Na Bélgica o debate é sobre se o cansaço da vida é motivo

Enquanto em Portugal se discutem eventuais alterações legais para permitir a eutanásia, tendo hoje sido entregue na Assembleia da República uma petição pela despenalização da morte assistida com mais de 8.300 assinaturas, o debate na sociedade belga em torno desta prática, legal desde 2002, encontra-se num patamar distinto, com os tribunais a serem chamados a pronunciar-se sobre o sofrimento existencial.
Do Grupo de Investigação sobre Cuidados em Final de Vida, que junta as universidades de Gent e a Universidade Livre de Bruxelas, Kasper Raus explicou que o sofrimento psicológico insuportável resultante de uma doença ou acidente pode ser alegado. Mas “as percentagens são baixas”, aponta à agência Lusa.
“A verdadeira questão é o sofrimento existencial sem uma condição diagnosticável, o que muitas vezes significa cansaço da vida” e são altas as hipóteses de envolverem os mais idosos, comenta o especialista em questões de ética à Lusa, para explicar as divergências na Bélgica: "alguns advogados admitem que as alegações de artrite incurável, redução da audição ou da visão enquadram-se na atual lei, outros discordam fortemente e garantem que esse não é o espírito da lei”.

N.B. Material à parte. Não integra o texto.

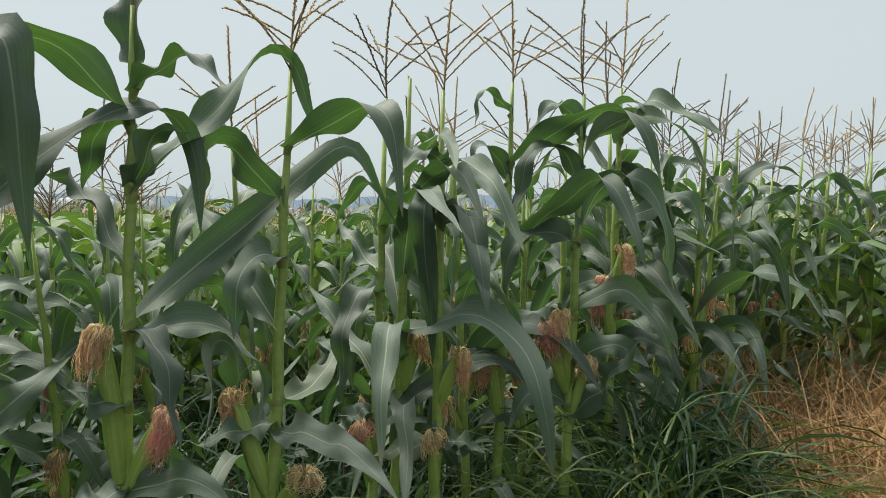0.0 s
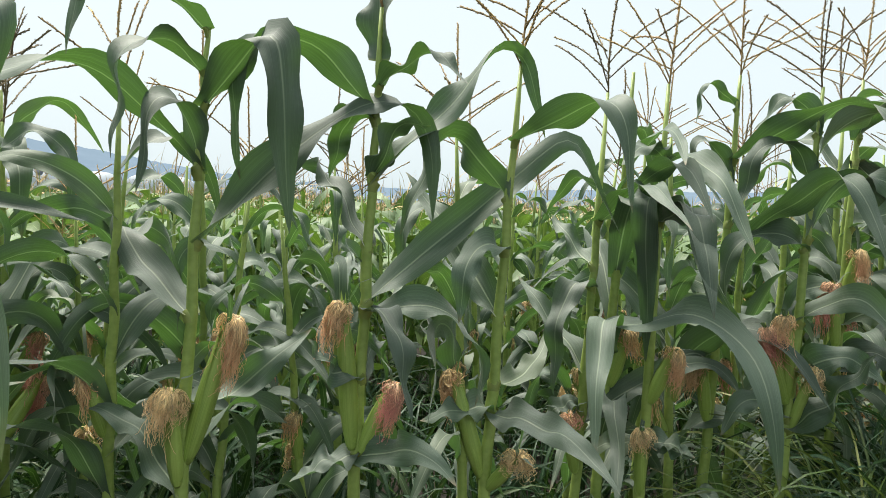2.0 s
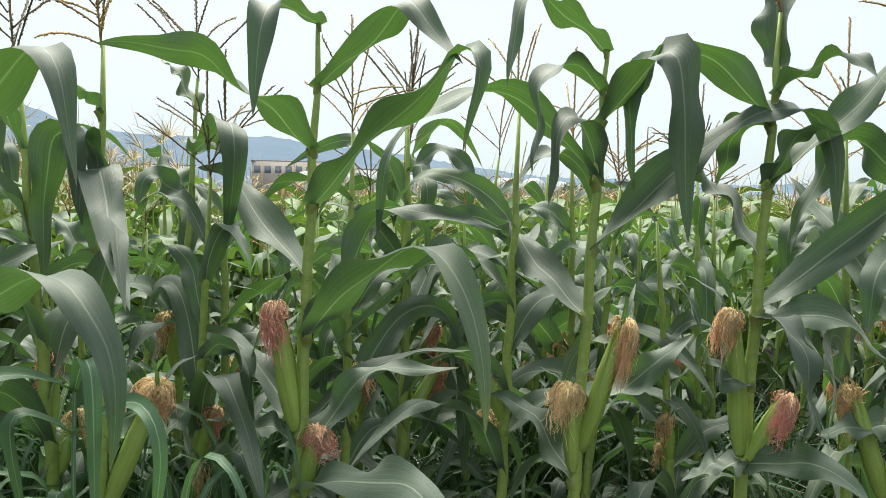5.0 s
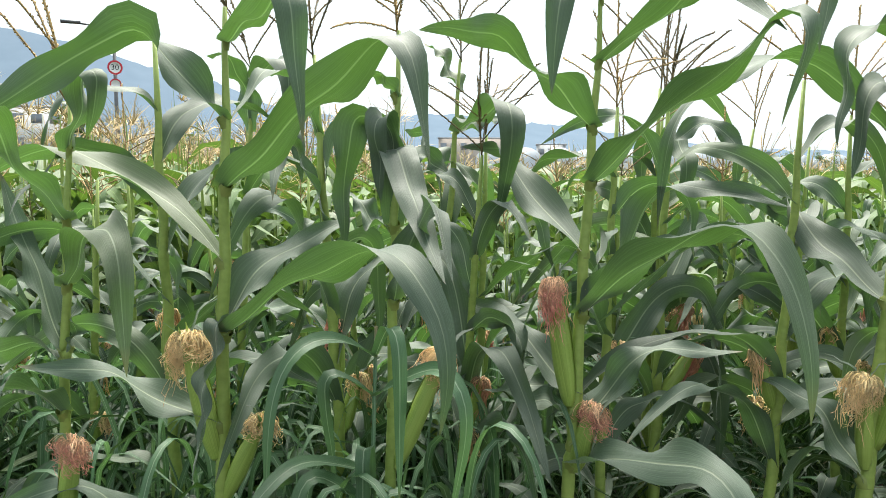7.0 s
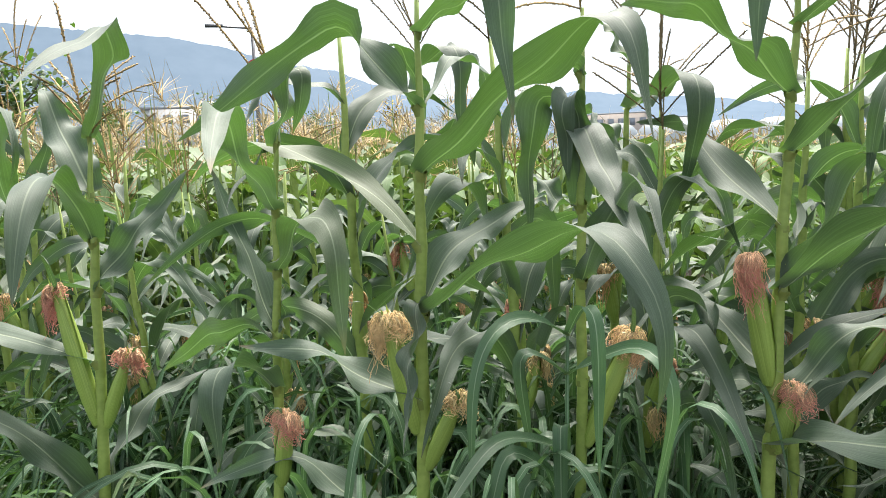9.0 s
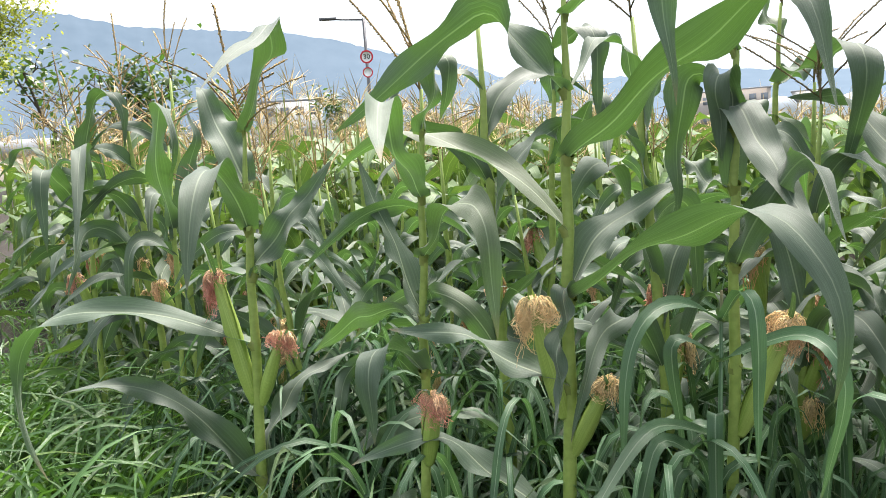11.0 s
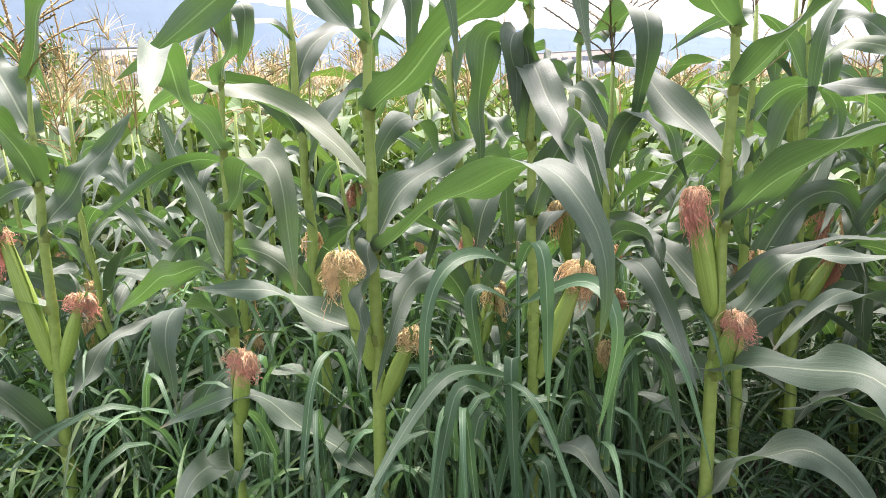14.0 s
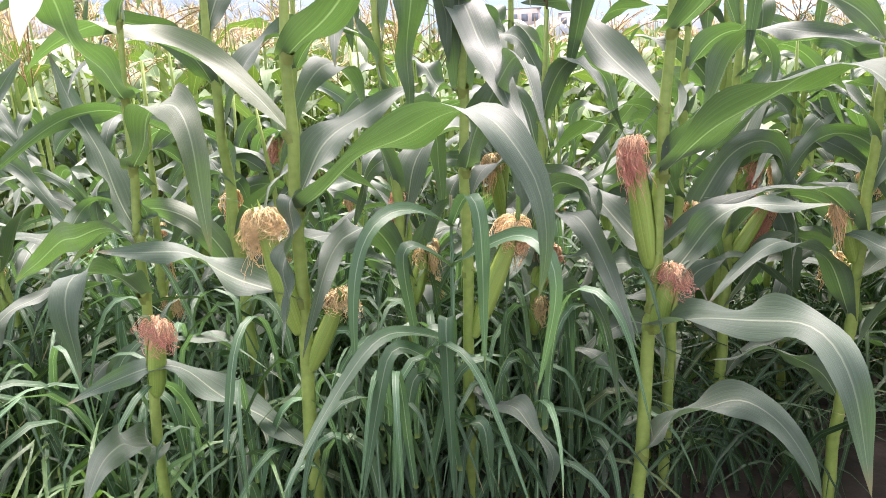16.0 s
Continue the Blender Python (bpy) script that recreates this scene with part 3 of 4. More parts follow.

“Muito recentemente, a Comissão Federal belga de Controlo e Avaliação da Eutanásia apresentou, pela primeira vez, um caso às autoridades judiciais. Este caso, que está agora a ser investigado, relaciona-se com cansaço da vida. O resultado vai clarificar a posição dos tribunais nestas questões, mas é impossível prever o que vai acontecer”, diz.
Em 2014, a prática de eutanásia na Bélgica foi alargada a menores, embora, segundo a comissão federal, nenhum caso tenha sido registado.
Nos últimos dados disponíveis, referentes a 2012-2013, a comissão recebeu 3.239 de pedidos de eutanásia, numa proporção média de 1,5% de todos os falecimentos no país.
Outro elemento do grupo de especialistas das universidades de Bruxelas e de Gent, Kenneth Chambaere, sublinha que na Bélgica “não é permitido tudo, uma vez que há inúmeros requerimentos necessários para elegibilidade, assim como requisitos processuais a serem cumpridos.
O aumento no número de pedidos submetidos à comissão federal é notada por Chambaere, sobretudo, a partir de 2007, por, provavelmente, ter sido necessário os “médicos acostumarem-se à possibilidade” e os pacientes “considerarem a opção”.
“Houve também uma extensão da prática além de pacientes com cancro terminal e a atenção dada pelos órgãos de comunicação social, provavelmente, também desempenhou um papel”, refere.
“Atualmente, cerca de 70% dos pedidos são atendidos”, informa Raus.
A lei belga, bem como a diferença de números das declarações apresentadas em neerlandês (2.610/80%) e em francês (629/20%), entre 2012 e 2013, podem ser explicados pela “cultura e secularização”, diz Chambaere, notando a que os “direitos dos pacientes de autonomia e autodeterminação são tidos em consideração” sobretudo na Flandres (região flamenga)”.
Kasper Raus não relaciona a religião com a aceitação da eutanásia na Bélgica, uma vez que “inquéritos mostram que o país é muito secularizado”.
“Talvez haja uma cultura de crença na autonomia dos pacientes”, admite.
Sem estudos realizados na Valónia (região francófona) para fazer análises, o especialista informa que uma investigação conduzida em Bruxelas sugeriu que os médicos francófonos “estavam menos dispostos a praticar eutanásia” e mais a realizar uma sedação paliativa, mas a explicação "apenas pode ser especulada”.